In the same poem, Kermit the Frog continued to explain:

…what's on the other side
Rainbows are visions
But only illusions
And rainbows have nothing to hide

So we've been told
And some choose to believe it
I know they're wrong, wait and see…

What's so amazing
That keeps us stargazing
And what do we think we might see
Someday we'll find it…

All of us under its spell, 
we know that it's probably magic

We continue to search, we continue to try understand, we are perpetually curious, and even however much we learn, it just amplifies the glory of the ineffable. 


The 12th century Arabic commentator on Aristotle’s Meteorology, Ibn Bājja, wrote in his introduction:

It may also occur that we do not know the genus of a thing, such as the rainbow… It may happen that for some of these things we can explain the existence of the genus by means of something connected with the subject; then we have a complete demonstration. It may also happen that we can explain it by means of something else, and in such cases this discipline gives this demonstration absolutely.

In was in this spirit that Isaac Newton studied the nature of light and color. In his experimentation with prisms, he wrote:

But the most surprising, and wonderful composition was that of whiteness… that whiteness is the usual color of light; for light is a confused aggregate of rays indued with all sorts of colors, as they are promiscuously darted from the various parts of luminous bodies.

Within the seemingly simple whiteness of light includes the entire spectrum of color included in the rainbow. 

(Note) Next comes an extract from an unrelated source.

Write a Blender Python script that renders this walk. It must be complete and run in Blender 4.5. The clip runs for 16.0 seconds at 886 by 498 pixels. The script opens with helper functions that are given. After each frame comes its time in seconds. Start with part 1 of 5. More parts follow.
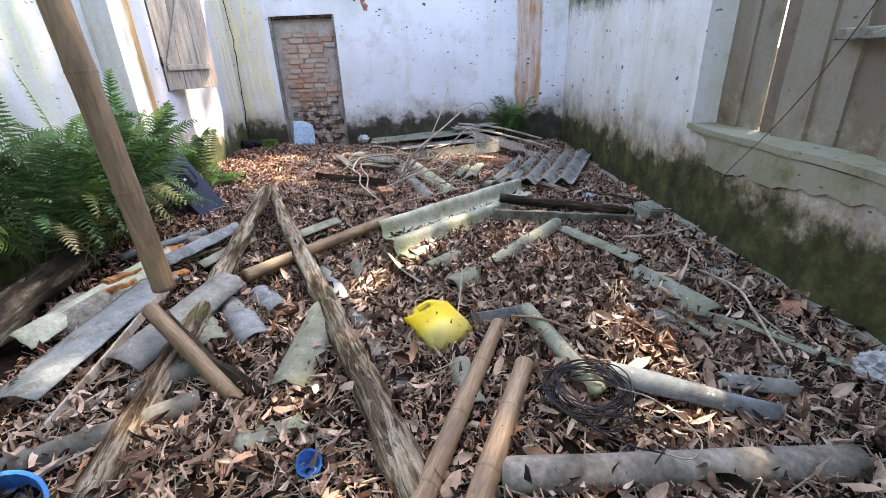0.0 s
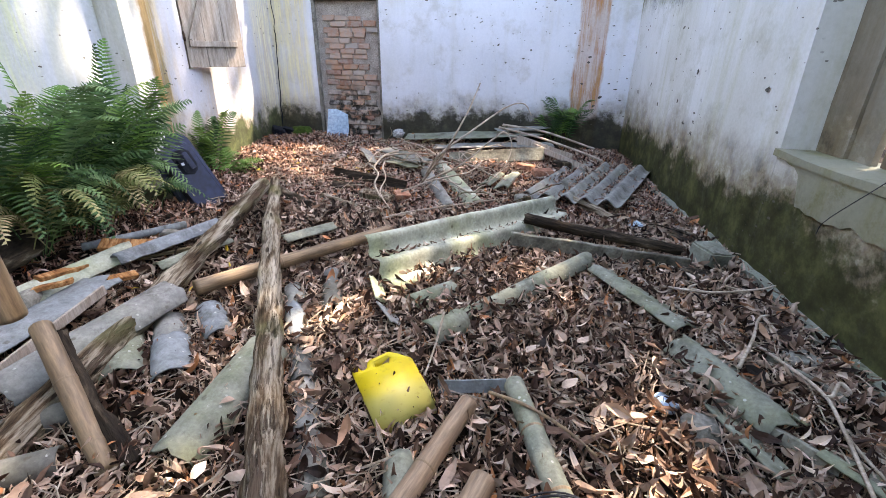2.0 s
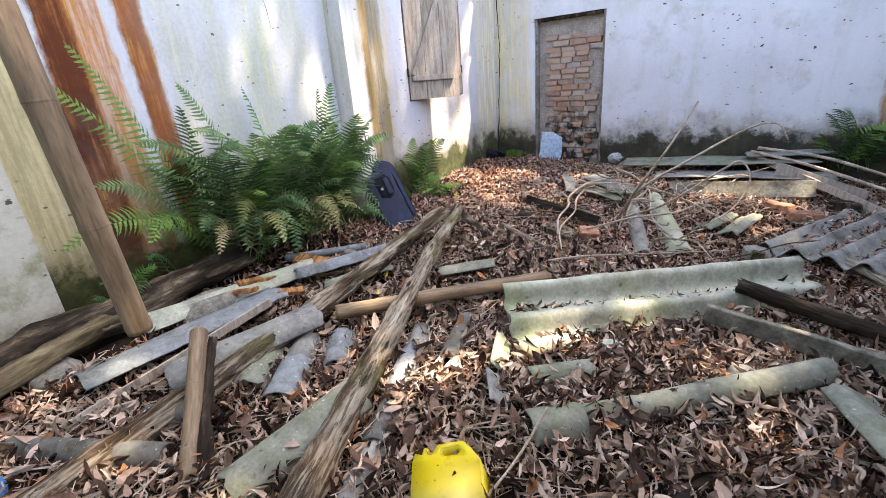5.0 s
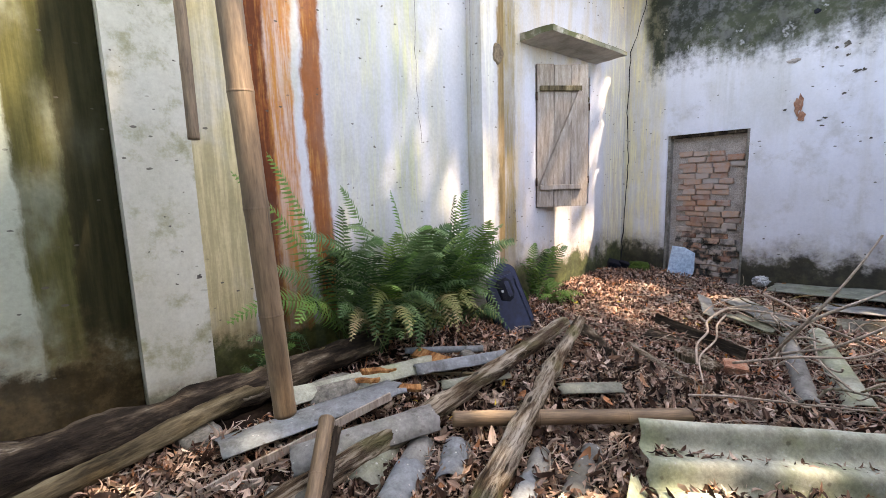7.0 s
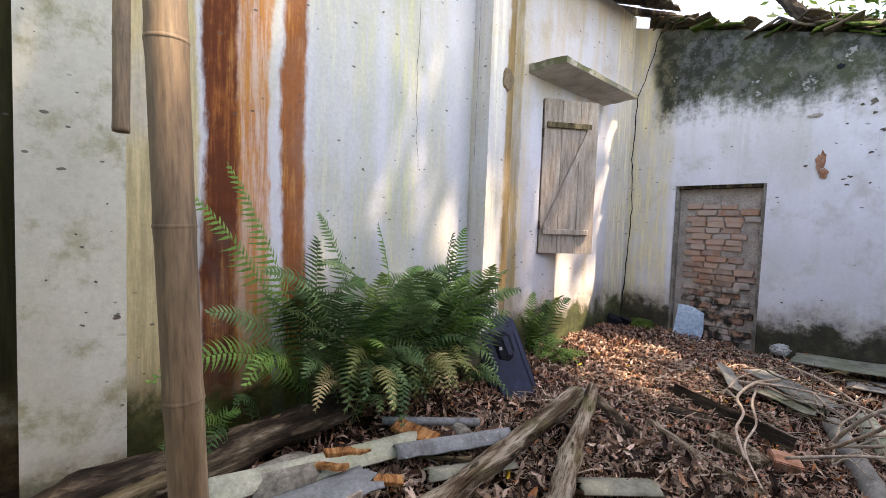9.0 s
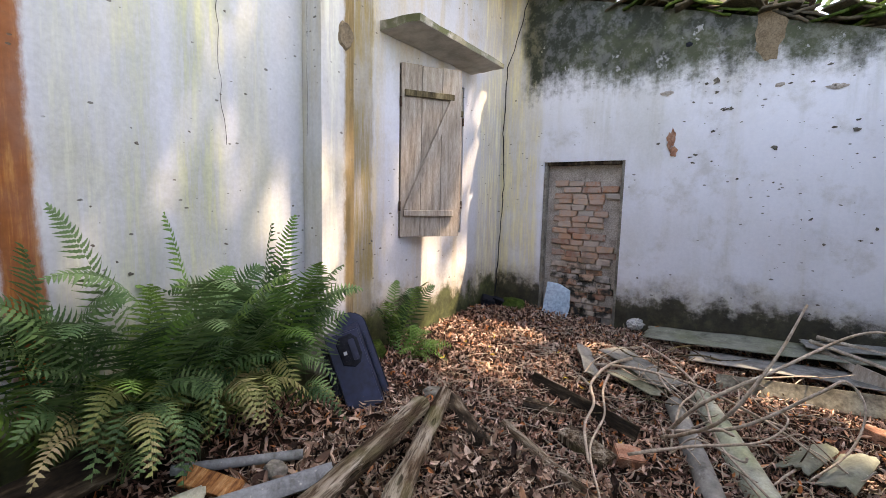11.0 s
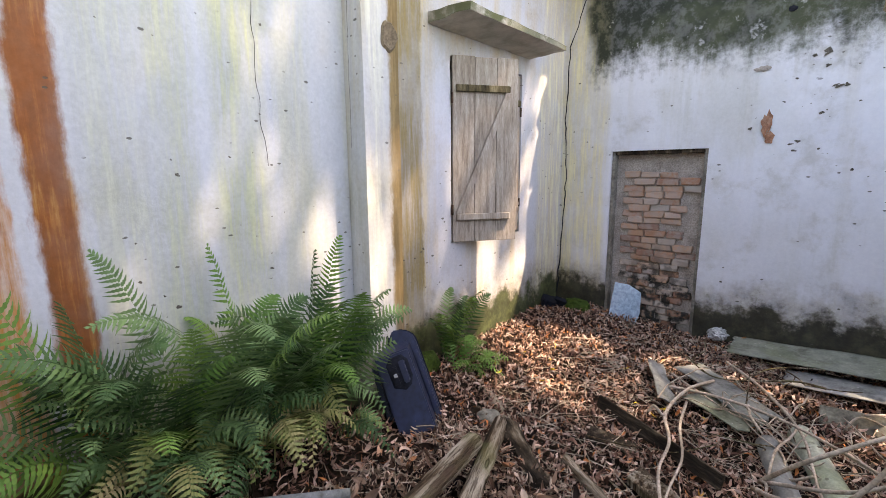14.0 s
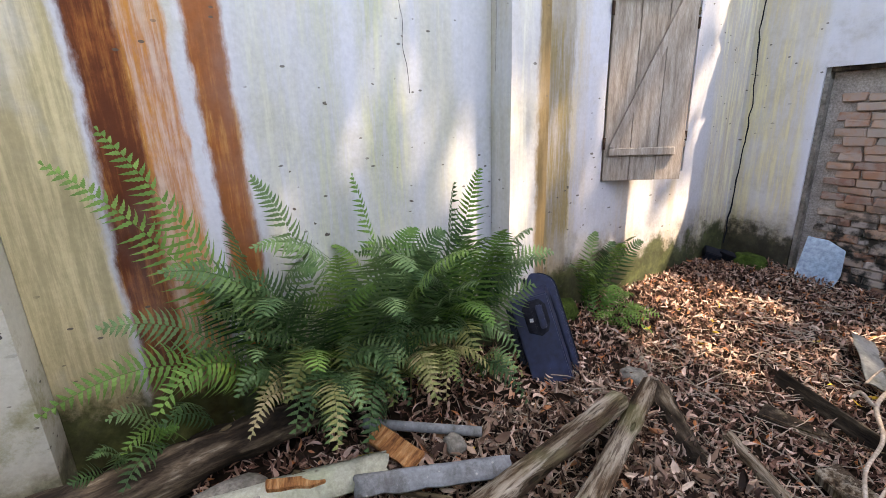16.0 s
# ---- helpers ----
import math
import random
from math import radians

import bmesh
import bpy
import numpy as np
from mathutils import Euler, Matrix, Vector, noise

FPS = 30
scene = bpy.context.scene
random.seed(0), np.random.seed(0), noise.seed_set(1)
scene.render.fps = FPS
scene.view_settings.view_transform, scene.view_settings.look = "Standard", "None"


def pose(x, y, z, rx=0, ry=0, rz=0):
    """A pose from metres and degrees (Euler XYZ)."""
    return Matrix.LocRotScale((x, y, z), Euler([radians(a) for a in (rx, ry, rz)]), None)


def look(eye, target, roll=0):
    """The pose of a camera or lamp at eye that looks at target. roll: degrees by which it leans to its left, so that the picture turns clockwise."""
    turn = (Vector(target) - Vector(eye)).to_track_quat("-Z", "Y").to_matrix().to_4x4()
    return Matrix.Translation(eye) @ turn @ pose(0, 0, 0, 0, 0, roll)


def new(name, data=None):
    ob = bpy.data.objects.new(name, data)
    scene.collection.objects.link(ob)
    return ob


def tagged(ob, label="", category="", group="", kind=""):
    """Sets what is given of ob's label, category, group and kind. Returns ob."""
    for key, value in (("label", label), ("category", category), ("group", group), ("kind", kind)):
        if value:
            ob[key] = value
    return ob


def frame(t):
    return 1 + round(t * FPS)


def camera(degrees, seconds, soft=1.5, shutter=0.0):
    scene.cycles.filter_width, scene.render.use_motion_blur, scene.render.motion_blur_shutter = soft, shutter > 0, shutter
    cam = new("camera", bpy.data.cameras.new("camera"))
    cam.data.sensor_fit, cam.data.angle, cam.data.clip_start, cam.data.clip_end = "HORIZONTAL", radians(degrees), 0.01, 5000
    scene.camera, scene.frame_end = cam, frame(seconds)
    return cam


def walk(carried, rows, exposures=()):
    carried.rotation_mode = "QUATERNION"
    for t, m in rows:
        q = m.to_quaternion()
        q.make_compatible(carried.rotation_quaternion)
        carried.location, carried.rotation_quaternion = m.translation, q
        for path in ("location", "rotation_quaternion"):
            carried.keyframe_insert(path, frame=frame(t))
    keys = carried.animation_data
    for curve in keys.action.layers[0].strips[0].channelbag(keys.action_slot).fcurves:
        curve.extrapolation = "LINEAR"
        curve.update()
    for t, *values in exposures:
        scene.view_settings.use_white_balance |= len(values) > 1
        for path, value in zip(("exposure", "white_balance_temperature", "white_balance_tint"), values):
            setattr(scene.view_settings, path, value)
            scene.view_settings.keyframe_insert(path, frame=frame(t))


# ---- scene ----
cam = camera(89.5, 16.0, soft=0.6)
PATH = [
    (0, (-0.109, -0.032, 1.433), (-0.074, 1.803, 0.636), -2.5),
    (0.5, (-0.053, 0.144, 1.395), (-0.043, 1.978, 0.596), -0.4),
    (1, (0.019, 0.347, 1.395), (-0.036, 2.176, 0.587), 0.9),
    (1.5, (0.072, 0.45, 1.374), (-0.058, 2.274, 0.563), 1.3),
    (2, (0.244, 0.601, 1.378), (0.043, 2.419, 0.568), 0.7),
    (2.5, (0.39, 0.729, 1.374), (0.158, 2.547, 0.574), 0.1),
    (3, (0.457, 0.879, 1.349), (0.212, 2.694, 0.546), -0.2),
    (3.5, (0.506, 1.105, 1.336), (0.171, 2.908, 0.538), -1.1),
    (4, (0.545, 1.193, 1.362), (-0.048, 2.937, 0.583), -2.3),
    (4.5, (0.607, 1.205, 1.392), (-0.293, 2.82, 0.63), -3.6),
    (5, (0.621, 1.185, 1.402), (-0.546, 2.645, 0.689), -4.7),
    (5.2, (0.622, 1.171, 1.403), (-0.606, 2.597, 0.724), -4.6),
    (7.3, (0.428, 1.085, 1.507), (-1.135, 2.308, 1.258), -0.8),
    (7.5, (0.323, 1.098, 1.505), (-1.243, 2.322, 1.276), -0.1),
    (8, (0.098, 1.119, 1.493), (-1.451, 2.372, 1.322), 1.3),
    (8.5, (0.02, 1.185, 1.474), (-1.509, 2.469, 1.341), 1.9),
    (9, (-0.05, 1.373, 1.459), (-1.545, 2.697, 1.347), 2.1),
    (9.5, (-0.061, 1.607, 1.477), (-1.483, 3.009, 1.368), 2.0),
    (10, (-0.037, 1.737, 1.49), (-1.337, 3.251, 1.355), 1.7),
    (10.2, (-0.03, 1.801, 1.457), (-1.277, 3.359, 1.313), 1.4),
    (12.3, (-0.187, 2.298, 1.868), (-1.332, 3.908, 1.557), 0.9),
    (12.5, (-0.198, 2.306, 1.882), (-1.38, 3.892, 1.588), 0.4),
    (13, (-0.203, 2.296, 1.898), (-1.464, 3.826, 1.633), -0.3),
    (13.5, (-0.211, 2.3, 1.853), (-1.527, 3.779, 1.572), -0.4),
    (14, (-0.197, 2.303, 1.83), (-1.564, 3.722, 1.487), -0.4),
    (14.5, (-0.228, 2.253, 1.805), (-1.637, 3.61, 1.388), -0.7),
    (15, (-0.266, 2.233, 1.786), (-1.739, 3.498, 1.308), -1.0),
    (15.5, (-0.343, 2.266, 1.761), (-1.923, 3.369, 1.226), -1.4),
    (16, (-0.385, 2.378, 1.748), (-2.062, 3.301, 1.171), -1.8),
]
walk(cam, [(t, look(eye, target, roll)) for t, eye, target, roll in PATH], [(0, 3.27, 7900, 17), (5.2, 3.1, 8200, 18), (7.5, 2.72, 8700, 20), (12.3, 2.56, 9000, 20), (16, 2.7, 8600, 19)])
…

It is not your duty to finish the work, but neither are you at liberty to neglect it.
Ethics of the Fathers, 2:16

Among other things, in researching this, I:

  • went through rainbow myths and etymologies from many cultures and languages.
  • analyzed dozens of works of art depicting rainbows throughout the centuries, and discovered that they used often used white to depict the rainbow.
  • read so many translations of Aristotle, I got in the proverbial weeds about how the 9th century Yahya Ibn al-Bitriq mistranslated κεραννύμενον as being connected to wine (from κρασί), and because of that described it as create a "red-wine color". The problem is that red wine didn't exist during Aristotle's time
  • tried to prove how Isaac Newton's earlier usage of "blew" was actually referring to a blue-green color.
  • learned about Thomas Young and his trichromatic theory, which disproves Newton's primary color model of red, yellow, and blue.
  • discovered that the gay rainbow flag does not include an indigo stripe.

Rainbows may have nothing to hide, as Kermit the Frog wrote, and they may just be illusions, but even they don't reveal everything.